Can a user collect trace at regular flush interval and ask for counter collection at the end of application?
I am not sure what you mean here. We can write counter collection data when we flush. If the user is asking for periodic
flushing, we will restrict the output format to the database. In other words, I suspect that only --flush-rate X will only
be compatible with --output-format rocpd -- any additional or alternative data formats and we will throw an error in the
rocprofv3 script. This is for simplicity sake, supporting periodically flushing to CSV, etc. is unnecessary in my opinion.
I think hardware_counters table in database schema should have a dispatch_id field to represent the kernel it belongs to
Please note, the proposed schema states clearly:
Please note, this is a very preliminary sketch of the schema. If you want to weigh in, please restrict comments to the high-level organization, comments that it doesn't contain fields for correlation IDs or something like that are not particularly helpful at the moment.

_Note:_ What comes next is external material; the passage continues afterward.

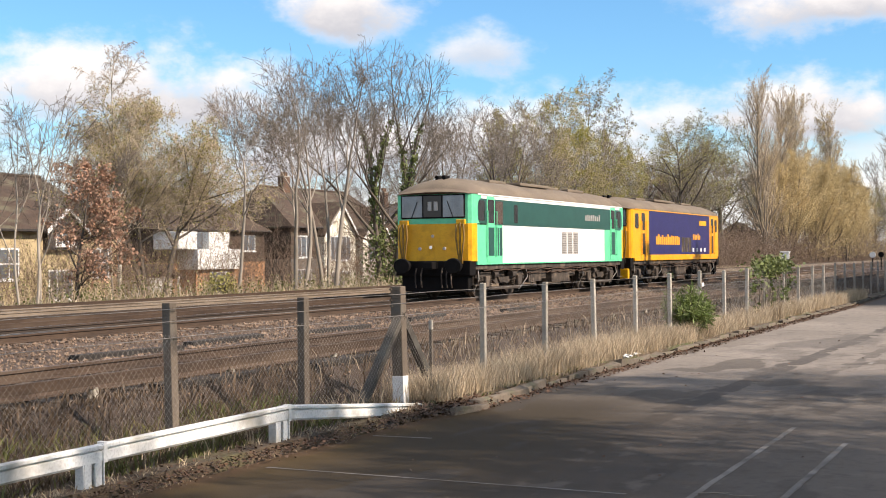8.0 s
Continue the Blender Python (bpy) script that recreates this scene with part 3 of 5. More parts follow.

However, I will note that the hardware counters table is probably going to be generic, i.e. supporting CPU HW counters, which do not have dispatch IDs. Lastly, I will also note, device counter collection is not associated with a dispatch so even in the case of GPU HW counters, including this field is questionable.
What is binary analysis info table?
More advanced tools such as Omnitrace/Rocprofiler-System do address to line translations. This could also potentally include the sort of data related to PC sampling
What is the Key of gpu info table? Node_id/zero based numbering scheme?
That isn't defined. Very preliminary sketch.
When is user allowed to access the database in case of flushing the trace at regular intervals? Is user allowed to read the database only after tool finalization? Or we create a database file for each interval?
TBD on the exact details but the user will certainly be able to read the database before tool finalization when it is flushed.